Select element value from html via XPath

57 views Asked by At

I've got a html element that looks like this:

<p>
<strong>Popular resonses: </strong>
bat, butterfly, moth
</p>

Html contains about all elements with <p> tag.

I need to extract <p> values (bat, butterfly, moth).

Thanks.

P.S

I've tried to parse with Matcher and Pattern but it did'n work. I'm using JSoup as parsing library.

2

There are 2 answers

1
TDG On

You can get your desired text by using -

Elements el = doc.select("p:has(strong)");
    for (Element e : el) {          
        System.out.println(e.ownText());
    }

This will find all the p elements in the html that contains also strong, and print the text that belongs only to the p but not to the strong -

bat, butterfly, moth

If you use e.text() instead, you will get all the text in the p element -

Popular resonses: bat, butterfly, moth

If you have only one such element you can also use -

Element e = doc.select("p:has(strong)").first();
System.out.println(e.ownText());

Which saves you the loop.

0
Jonathan Hedley On

There are a couple ways, depending on just what you want:

If you want the TextNode objects:

String html = """
    <p>
    <strong>Popular responses: </strong>
    bat, butterfly, moth
    </p>
    """;
Document doc = Jsoup.parse(html);
List<TextNode> textNodes = doc.selectXpath("//p/text()", TextNode.class);
for (TextNode textNode : textNodes) {
    print(textNode.siblingIndex() + ": " + textNode.text());
}

Gives:

0:  
2:  bat, butterfly, moth 

That's the two TextNodes that are directly in that P. The whitespace before the strong, and then the content after.

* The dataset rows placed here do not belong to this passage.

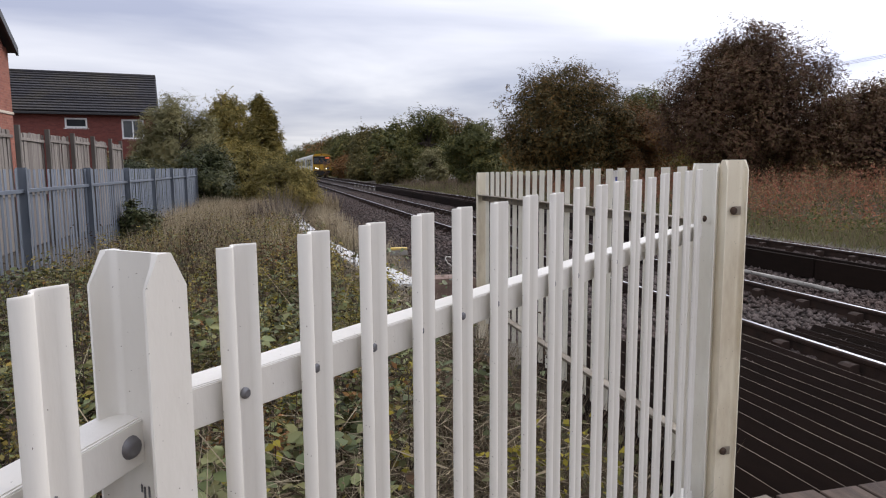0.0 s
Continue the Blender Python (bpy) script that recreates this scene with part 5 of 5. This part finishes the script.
# ---- train on the far track ----
def train(front_y):
    cx = (RD + RC) / 2
    t = thing("train", "grey and yellow electric passenger train with lit headlamps", "train", at=(cx, front_y, 0))
    GREY = mat("silver_grey_coachwork", (0.40, 0.41, 0.43), (0.33, 0.34, 0.36), 1.2, 0.4, 0.2, 0.05, 40, stain=(0.28, 0.26, 0.2), stain_amt=0.4, stain_scale=0.6)
    YEL = mat("warning_yellow", (0.50, 0.28, 0.02), (0.40, 0.225, 0.02), 2, 0.45, 0, 0.05, 40, stain=(0.35, 0.22, 0.04), stain_amt=0.4, stain_scale=1.5)
    BLK = plain("black_window_surround", (0.012, 0.012, 0.014), 0.25)
    UND = mat("black_underframe", (0.03, 0.026, 0.022), (0.016, 0.014, 0.013), 4, 0.85)
    DOORY = mat("yellow_door_paint", (0.58, 0.47, 0.06), (0.5, 0.4, 0.06), 2, 0.45)
    ROOF = mat("pale_roof", (0.48, 0.48, 0.47), (0.36, 0.36, 0.35), 1.5, 0.6)
    LAMP = plain("headlamp_glow", (1.0, 0.86, 0.62), 0.3, 0, 5.0)
    HW, ZF, ZS, ZT = 1.41, 1.02, 3.05, 3.62

    def section(w=HW):
        """Coach cross-section: upright sides, rounded shoulders, low arched roof."""
        pts = [(-w, ZF), (-w, ZS)]
        for k in range(1, 9):
            a = math.pi * k / 9
            pts.append((-w * math.copysign(abs(math.cos(a)) ** 0.62, math.cos(a)), ZS + (ZT - ZS) * math.sin(a) ** 0.75))
        return pts + [(w, ZS), (w, ZF)]

    for c in range(3):
        y0, y1 = c * 20.3, c * 20.3 + 19.9
        coach = new("coach")
        coach.parent = t
        bm = bmesh.new()
        extrude_y(bm, section(), y0 + (0.14 if c == 0 else 0), y1, lambda i: 1 if 1 <= i <= 9 else 0)
        bmesh.ops.recalc_face_normals(bm, faces=bm.faces)
        part("body", bm, [GREY, ROOF], coach)
        part("yellow_band", boxm(-HW - 0.006, -HW - 0.002, y0 + 0.2, y1, 1.08, 1.16), DOORY, coach)
        for dy in (2.6, 8.6, 13.6):
            y = y0 + dy
            part("door_recess", boxm(-HW - 0.008, -HW - 0.003, y - 0.72, y + 0.72, ZF + 0.02, 3.0), BLK, coach)
            for s in (-1, 1):
                d = bmesh.new()
                ya, yb = sorted((y + s * 0.02, y + s * 0.62))
                box(d, -HW - 0.03, -HW - 0.012, ya, yb, ZF + 0.05, 2.92, 0.006)
                part("door", d, DOORY if dy > 4 or c else GREY, coach)
                part("door_pane", boxm(-HW - 0.034, -HW - 0.031, ya + 0.14, yb - 0.14, 1.75, 2.75), GLASS, coach)
        for wy in (4.6, 6.2, 7.1, 10.3, 11.6, 15.6, 17.2):
            y = y0 + wy
            part("window_surround", boxm(-HW - 0.012, -HW - 0.003, y - 0.42, y + 0.42, 1.80, 2.78, 0.004), BLK, coach)
            part("window_pane", boxm(-HW - 0.016, -HW - 0.013, y - 0.37, y + 0.37, 1.85, 2.48), GLASS, coach)
            part("vent_pane", boxm(-HW - 0.016, -HW - 0.013, y - 0.37, y + 0.37, 2.52, 2.73), GLASS, coach)
        for by in (y0 + 3.2, y1 - 3.2):
            bm = bmesh.new()
            box(bm, -1.05, 1.05, by - 1.5, by + 1.5, 0.42, 0.72, 0.03)
            for s in (-1, 1):
                box(bm, s * 1.02 - 0.07, s * 1.02 + 0.07, by - 1.6, by + 1.6, 0.38, 0.62, 0.02)
                box(bm, s * 1.15 - 0.1, s * 1.15 + 0.1, by - 0.4, by + 0.4, 0.30, 0.80, 0.03)
            part("bogie_frame", bm, UND, coach)
            for wy in (by - 1.3, by + 1.3):
                bm = bmesh.new()
                rod(bm, (-0.82, wy, 0.42), (-0.68, wy, 0.42), 0.42, 0.42, 18)
                rod(bm, (0.68, wy, 0.42), (0.82, wy, 0.42), 0.42, 0.42, 18)
                rod(bm, (-0.68, wy, 0.42), (0.68, wy, 0.42), 0.08, 0.08, 8)
                part("wheelset", bm, UND, coach)
        bm = bmesh.new()
        for k, (a, b) in enumerate(((6.0, 8.2), (8.6, 10.6), (11.2, 13.4))):
            box(bm, -1.25, 1.25, y0 + a, y0 + b, 0.42, ZF - 0.1, 0.04)
        box(bm, -1.3, 1.3, y0 + 0.3, y1 - 0.1, ZF - 0.12, ZF - 0.002)
        part("underframe", bm, UND, coach)
    cab = new("cab_front")
    cab.parent = t
    # front plate, slightly bowed
    bm = bmesh.new()
    sec = section()
    prof = []
    for k, (x, z) in enumerate(sec):
        prof.append((x, z))
    a = [bm.verts.new((x, 0.0 + 0.10 * (x / HW) ** 2, z)) for x, z in prof]
    b = [bm.verts.new((x * 1.004, 0.14, z)) for x, z in prof]
    n = len(prof)
    for i in range(n):
        bm.faces.new((a[i], b[i], b[(i + 1) % n], a[(i + 1) % n]))
    mid_hi = [bm.verts.new((x, 0.10 * (x / HW) ** 2, 3.05)) for x in (-0.7, 0.0, 0.7)]
    bm.faces.new(a)
    bmesh.ops.delete(bm, geom=mid_hi, context="VERTS")
    bmesh.ops.recalc_face_normals(bm, faces=bm.faces)
    part("front_panel", bm, YEL, cab, "yellow warning panel")

    def plate(name, x0, x1, z0, z1, y, material, bev=0.02):
        d = bmesh.new()
        box(d, x0, x1, y, y + 0.03, z0, z1, min(bev, 0.012))
        return part(name, d, material, cab)

    plate("window_surround", -1.34, 1.34, 1.98, 3.2, -0.035, BLK)
    SCREEN = mat("windscreen_glass", (0.05, 0.055, 0.065), (0.03, 0.035, 0.04), 2, 0.05, 0, 0, spec=1.0)
    plate("windscreen", -1.16, -0.46, 2.16, 2.92, -0.05, SCREEN)
    plate("windscreen", 0.46, 1.16, 2.16, 2.80, -0.05, SCREEN)
    plate("door_window", -0.30, 0.30, 2.10, 2.86, -0.05, SCREEN)
    plate("destination_display", 0.50, 1.14, 2.86, 3.02, -0.052, plain("display_amber", (0.5, 0.1, 0.03), 0.4, 0, 1.2))
    plate("end_door", -0.36, 0.36, 1.04, 2.0, -0.03, YEL)
    for x in (-0.38, 0.38):
        plate("door_edge", x - 0.018, x + 0.018, 1.04, 2.02, -0.045, BLK)
    for s in (-1, 1):
        d = bmesh.new()
        rod(d, (s * 0.92, -0.05, 1.36), (s * 0.92, 0.06, 1.36), 0.19, 0.19, 16)
        rod(d, (s * 0.68, -0.045, 1.28), (s * 0.68, 0.06, 1.28), 0.15, 0.15, 16)
        rod(d, (s * 1.10, -0.045, 1.42), (s * 1.10, 0.12, 1.42), 0.13, 0.13, 16)
        part("lamp_housing", d, BLK, cab)
        d = bmesh.new()
        rod(d, (s * 0.96, -0.075, 1.38), (s * 0.96, -0.052, 1.38), 0.085, 0.09, 16)
        part("headlamp", d, LAMP if s < 0 else plain("unlit_lamp", (0.45, 0.45, 0.45), 0.2, 0.4), cab)
        d = bmesh.new()
        rod(d, (s * 0.66, -0.07, 1.27), (s * 0.66, -0.047, 1.27), 0.075, 0.08, 14)
        part("marker_lamp", d, LAMP, cab)
    for x in (-0.12, 0.12):
        d = bmesh.new()
        rod(d, (x, -0.09, 3.22), (x, 0.05, 3.22), 0.07, 0.07, 12)
        part("horn", d, plain("pale_horn", (0.55, 0.53, 0.45), 0.4, 0.3), cab)
    d = bmesh.new()
    rod(d, (0, -0.03, 3.46), (0, 0.1, 3.46), 0.09, 0.09, 14)
    part("roof_lamp", d, BLK, cab)
    d = bmesh.new()
    box(d, -1.2, 1.2, 0.05, 0.3, 0.62, 1.0, 0.03)
    box(d, -0.18, 0.18, -0.35, 0.2, 0.62, 0.92, 0.03)
    box(d, -0.9, 0.9, 0.1, 0.2, 0.25, 0.62, 0.02)
    part("coupler_and_buffer_beam", d, UND, cab)
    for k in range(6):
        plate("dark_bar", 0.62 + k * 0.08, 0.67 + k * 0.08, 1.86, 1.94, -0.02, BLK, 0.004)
    return t


train(108.0)
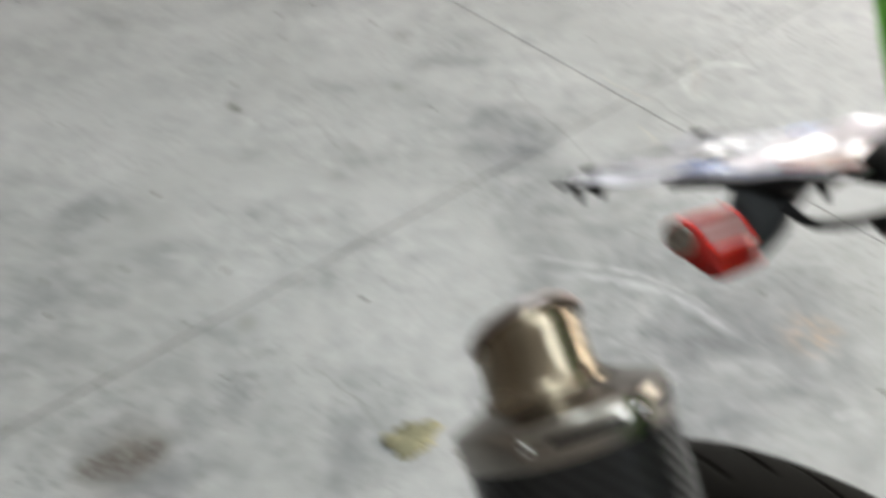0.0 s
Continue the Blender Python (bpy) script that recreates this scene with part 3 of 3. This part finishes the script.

Another way, similarly to TDG's answer to fetch Elements, but using XPath, is:

String html = """
    <p>
    <strong>Popular responses: </strong>
    bat, butterfly, moth
    </p>
    """;
Document doc = Jsoup.parse(html);
Elements elements = doc.selectXpath("//p");
for (Element element : elements) {
    print(element.ownText());
}

Giving:

bat, butterfly, moth

See the XPath selector guide, TextNode, and Element.ownText() for more details.

If you want an array of values like {"bat", "butterfly", "moth"}, you could then call ownText.split(",").